Berlin musicians protest highway expansion
August 4, 2022Members of the music action group Lebenslaute on Thursday protested against road expansion by playing music and occupying a highway construction site in Germany's capital.
The group — which says it combines music with social action — staged its impromptu concert in protest of German Transport Ministry's expansion of the A100 highway.
What did the group do?
The protest movement, whose name means "life sounds," said it had occupied the site near Berlin's Treptow Park and begun to play music.
Organizers said construction work was stopped immediately after the start of the concert — under the motto "make music, not concrete."
They played compositions by Joseph Haydn, Franz Schubert, Dmitri Shostakovich and Rio Reiser, among others.
Lebenslaute said some 20 of the building workers "gathered and listened to the music in a relaxed manner."
The group held a small meeting about the need for a change in transport policy.
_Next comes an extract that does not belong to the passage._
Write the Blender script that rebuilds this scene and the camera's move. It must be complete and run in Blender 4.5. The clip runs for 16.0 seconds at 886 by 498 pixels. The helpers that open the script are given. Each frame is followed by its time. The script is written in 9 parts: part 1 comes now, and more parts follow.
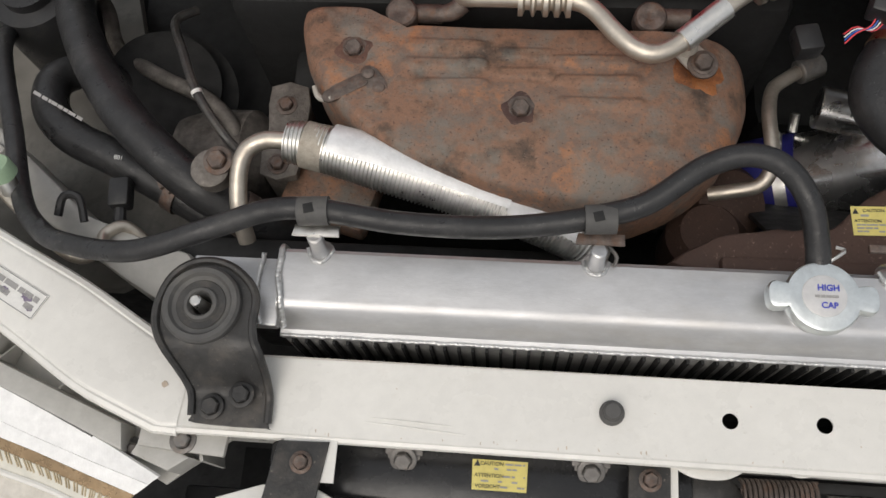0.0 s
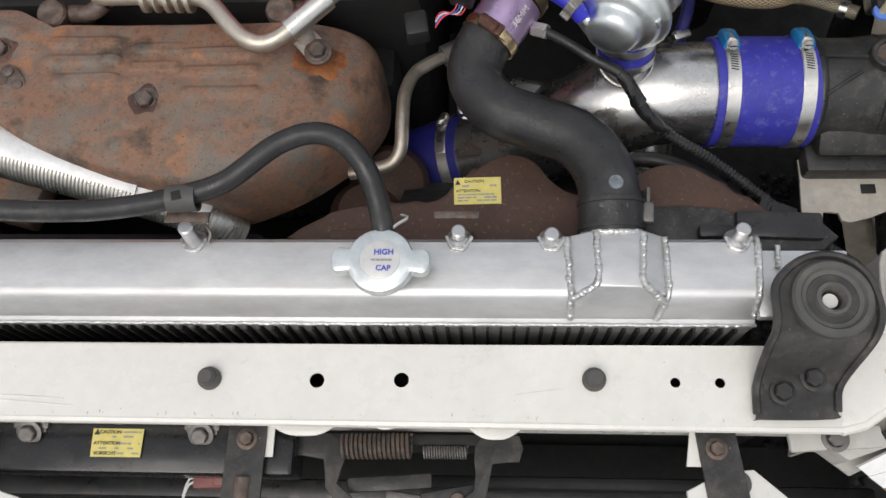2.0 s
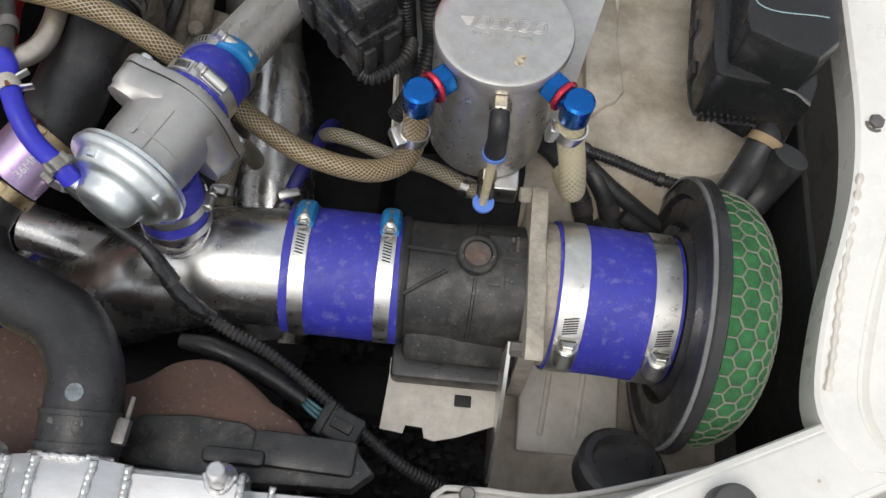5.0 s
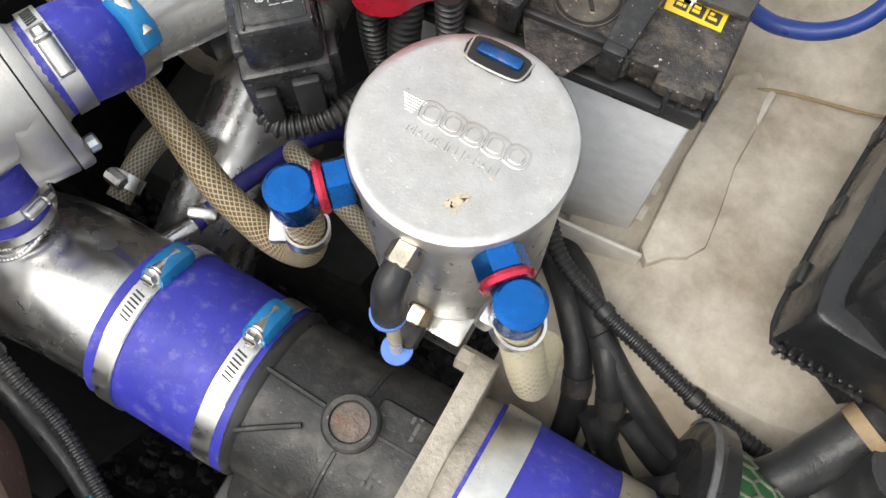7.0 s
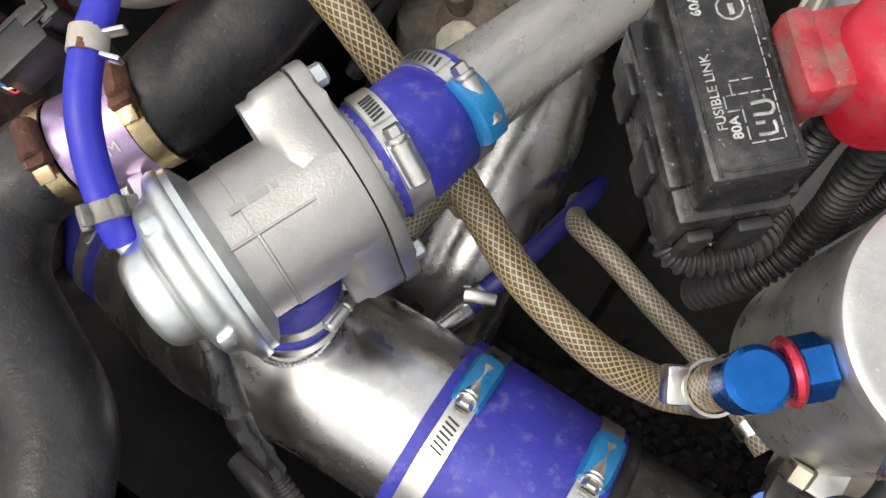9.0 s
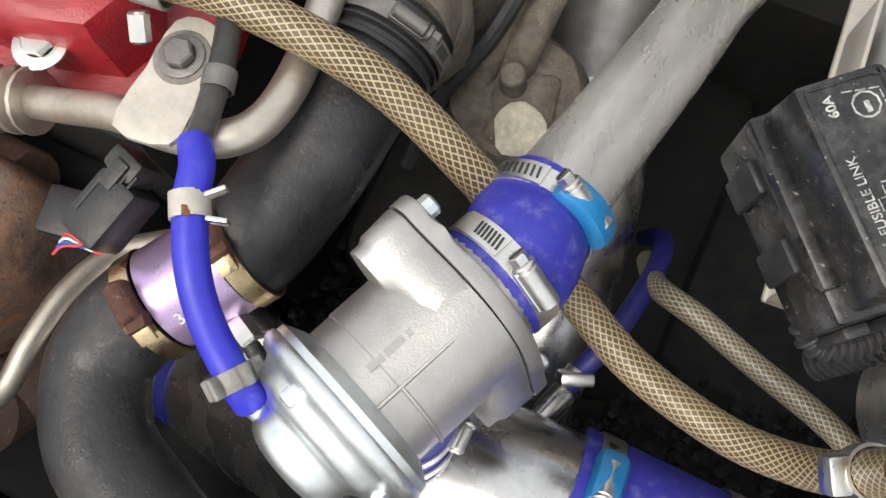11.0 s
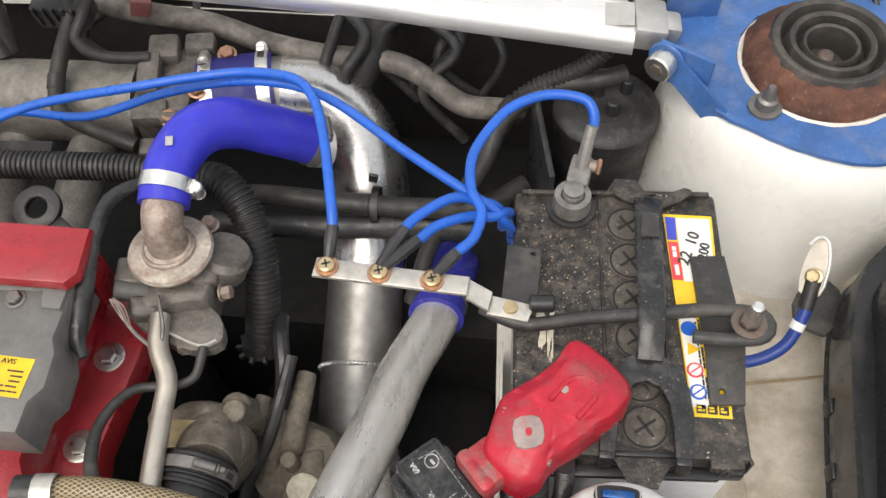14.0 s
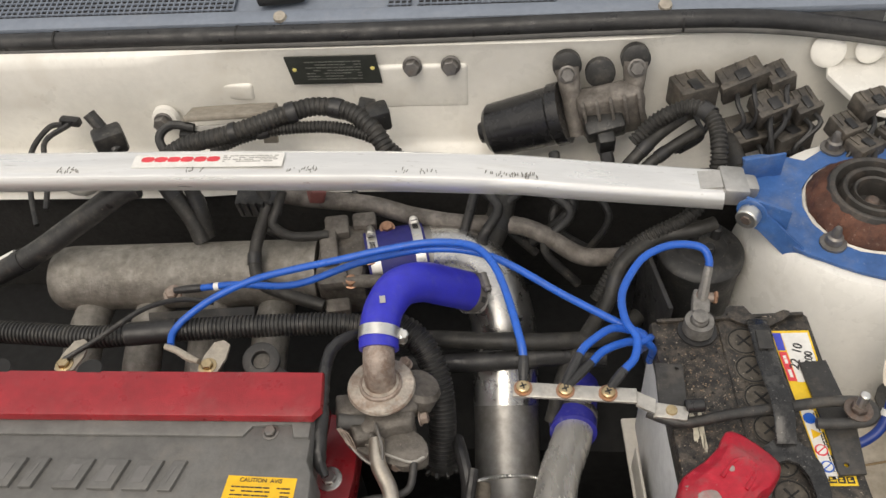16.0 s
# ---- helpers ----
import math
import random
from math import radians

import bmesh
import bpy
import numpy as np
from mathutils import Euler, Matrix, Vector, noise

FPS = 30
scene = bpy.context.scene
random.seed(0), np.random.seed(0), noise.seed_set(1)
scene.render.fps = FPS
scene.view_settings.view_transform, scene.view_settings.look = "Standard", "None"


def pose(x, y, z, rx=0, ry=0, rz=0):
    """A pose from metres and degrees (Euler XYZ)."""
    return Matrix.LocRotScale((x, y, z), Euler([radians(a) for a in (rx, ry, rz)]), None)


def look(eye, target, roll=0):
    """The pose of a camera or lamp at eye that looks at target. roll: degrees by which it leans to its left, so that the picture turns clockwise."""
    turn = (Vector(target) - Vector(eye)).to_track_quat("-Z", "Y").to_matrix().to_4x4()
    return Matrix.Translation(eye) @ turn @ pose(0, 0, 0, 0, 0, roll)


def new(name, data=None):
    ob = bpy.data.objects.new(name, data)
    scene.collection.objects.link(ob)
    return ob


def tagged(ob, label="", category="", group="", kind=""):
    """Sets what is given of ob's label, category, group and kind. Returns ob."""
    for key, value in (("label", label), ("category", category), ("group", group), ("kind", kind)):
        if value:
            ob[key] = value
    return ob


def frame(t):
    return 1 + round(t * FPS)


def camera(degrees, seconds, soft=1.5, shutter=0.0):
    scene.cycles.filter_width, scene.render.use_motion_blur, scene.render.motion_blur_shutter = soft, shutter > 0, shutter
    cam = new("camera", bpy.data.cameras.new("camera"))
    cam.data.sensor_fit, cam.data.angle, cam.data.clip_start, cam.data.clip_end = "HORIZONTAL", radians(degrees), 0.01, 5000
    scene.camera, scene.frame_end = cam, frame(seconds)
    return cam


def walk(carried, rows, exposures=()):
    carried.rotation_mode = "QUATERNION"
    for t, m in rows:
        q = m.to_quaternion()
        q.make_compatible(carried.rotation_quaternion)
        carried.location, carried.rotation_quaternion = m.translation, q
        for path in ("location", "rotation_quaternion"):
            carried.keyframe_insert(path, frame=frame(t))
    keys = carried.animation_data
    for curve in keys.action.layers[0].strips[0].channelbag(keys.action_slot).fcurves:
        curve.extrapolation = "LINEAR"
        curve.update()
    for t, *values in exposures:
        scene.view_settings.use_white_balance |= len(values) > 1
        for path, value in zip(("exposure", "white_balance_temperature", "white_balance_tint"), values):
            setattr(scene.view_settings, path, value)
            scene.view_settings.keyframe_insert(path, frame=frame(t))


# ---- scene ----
cam = camera(55.3, 16.0)
PATH = [
    (0, (0.065, -0.042, 1.457), (-0.111, 0.636, -0.416), -11.1),
    (0.5, (0.14, -0.059, 1.487), (-0.012, 0.621, -0.388), -10.9),
    (1, (0.226, -0.065, 1.491), (0.081, 0.616, -0.383), -10.8),
    (1.5, (0.314, -0.065, 1.49), (0.175, 0.618, -0.385), -10.7),
    (2, (0.381, -0.066, 1.478), (0.266, 0.619, -0.398), -8.9),
    (2.5, (0.46, -0.053, 1.476), (0.4, 0.621, -0.406), -5.2),
    (3, (0.54, -0.036, 1.463), (0.545, 0.653, -0.415), -3.0),
    (3.5, (0.579, -0.008, 1.457), (0.686, 0.746, -0.392), 1.7),
    (4, (0.585, 0.023, 1.451), (0.788, 0.853, -0.357), 7.2),
    (4.2, (0.601, 0.035, 1.452), (0.814, 0.901, -0.338), 8.2),
    (6.3, (0.828, 0.288, 1.261), (0.539, 0.843, -0.638), -2.3),
    (6.5, (0.829, 0.317, 1.255), (0.527, 0.86, -0.646), -2.7),
    (7, (0.816, 0.357, 1.243), (0.496, 0.89, -0.657), -1.4),
    (7.5, (0.768, 0.372, 1.245), (0.431, 0.902, -0.655), -1.9),
    (8, (0.711, 0.374, 1.235), (0.38, 0.867, -0.675), -4.1),
    (8.5, (0.671, 0.362, 1.227), (0.355, 0.793, -0.701), -5.8),
    (9, (0.624, 0.369, 1.195), (0.298, 0.738, -0.743), -8.8),
    (9.2, (0.605, 0.373, 1.186), (0.268, 0.717, -0.755), -10.5),
    (11.5, (0.549, 0.387, 1.215), (0.286, 0.865, -0.709), -9.6),
    (12, (0.59, 0.404, 1.287), (0.362, 1.005, -0.606), -7.6),
    (12.5, (0.62, 0.393, 1.359), (0.418, 1.093, -0.504), -6.9),
    (13, (0.657, 0.384, 1.426), (0.484, 1.217, -0.385), -5.1),
    (13.5, (0.671, 0.377, 1.469), (0.505, 1.334, -0.28), -3.9),
    (14, (0.667, 0.371, 1.479), (0.471, 1.412, -0.218), -4.5),
    (14.5, (0.663, 0.378, 1.507), (0.444, 1.512, -0.126), -5.2),
    (15, (0.694, 0.343, 1.543), (0.461, 1.562, -0.025), -5.4),
    (15.5, (0.654, 0.294, 1.583), (0.416, 1.565, 0.057), -6.3),
    (16, (0.525, 0.242, 1.638), (0.33, 1.557, 0.144), -6.5),
]
EXPOSURES = [(0.0, -0.5, 6600, 10), (1.0, -0.36, 6500, 10), (2.5, -0.33, 6400, 10), (4.0, -0.4, 6300, 10), (6.5, 0.46, 6500, 8), (7.2, 0.5, 6500, 8), (8.0, 0.46, 6600, 9), (9.0, 0.32, 6700, 9), (11.5, 0.46, 6600, 9), (12.5, 0.5, 6650, 9), (13.5, 0.4, 6700, 9), (15.0, 0.14, 6700, 10), (15.5, -0.04, 6850, 10), (16.0, -0.14, 7000, 10)]
walk(cam, [(t, look(eye, target, roll)) for t, eye, target, roll in PATH], EXPOSURES)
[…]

They left the site voluntarily a few hours after arriving.
Police who were present at the event said they did not intervene to stop the protest, but had filed a charge against the leader of the action.
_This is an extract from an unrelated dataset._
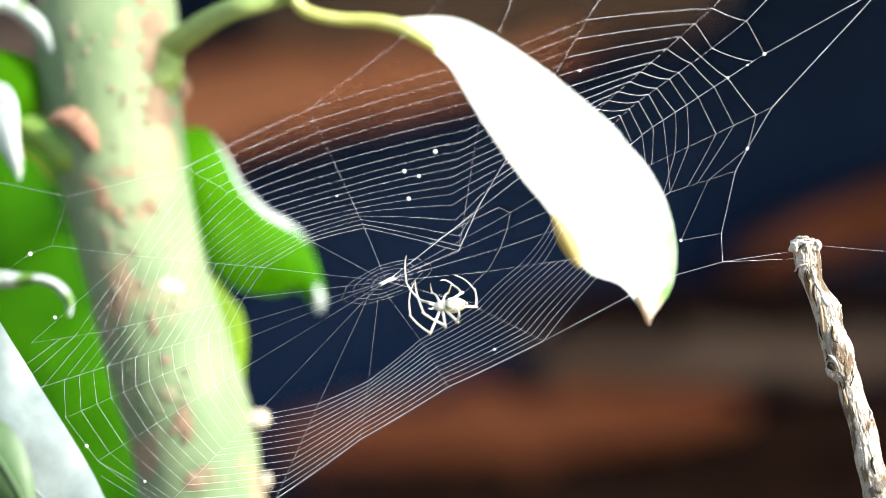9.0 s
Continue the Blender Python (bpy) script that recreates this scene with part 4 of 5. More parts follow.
def strand(name, a, b, web, r, bow=0.0, loose=False):
    """One rigid length of silk between two web spots, with a slight bow away from the hub; keyed later."""
    pa, pb = drift(a), drift(b)
    spans = [(q - p).length for p, q in zip(pa, pb)]
    n = max(spans) if loose else min(max(spans), 1.3 * sum(spans) / len(spans))
    steps = 5 if bow else 1
    bm = bmesh.new()
    line = [Vector(((k / steps - 0.5) * n, 0, bow * n * 4 * (k / steps) * (1 - k / steps))) for k in range(steps + 1)]
    tube(bm, line, [r] * (steps + 1), 5, cap=False)
    ob = part(name, bm, SILK, web)
    rows = []
    out = Vector(((a[0] + b[0]) / 2 - HUB.x, 0, (a[1] + b[1]) / 2 - HUB.y)).normalized()
    for t, p, q, roll in zip(TIMES, pa, pb, ROLL):
        lo, hi = 0.0, 0.03
        for _ in range(24):
            h = (lo + hi) / 2
            e, g = slid(p, -h), slid(q, h)
            lo, hi = (h, hi) if (g - e).length < n else (lo, h)
        p, q = e, g
        x = (q - p).normalized()
        y = out.cross(x)
        y = y.normalized() if y.length > 0.05 else x.orthogonal().normalized()
        m = Matrix((x, y, x.cross(y))).transposed().to_4x4()
        if loose:
            m = m @ Matrix.Rotation(radians(roll), 4, "X")
        m.translation = (p + q) / 2
        rows.append((t, m))
    ob.matrix_basis = rows[0][1]
    THREADS.append((ob, rows))
    return ob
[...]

'Petrified transport policy'
The group says the government must radically shift the focus of its transport strategy away from highways and private vehicles. It accuses the government of having a "petrified transport policy" that has not adapted to the threat of climate change.
For later in the day, the initiative also called for a musical blockade on the A103 in the Berlin district of Friedenau.
Lebenslaute says it has been "gathering annually since 1986." As well as protesting transport policy, it also stages actions at military training areas, inside the halls of airports to prevent deportations and at nuclear plants.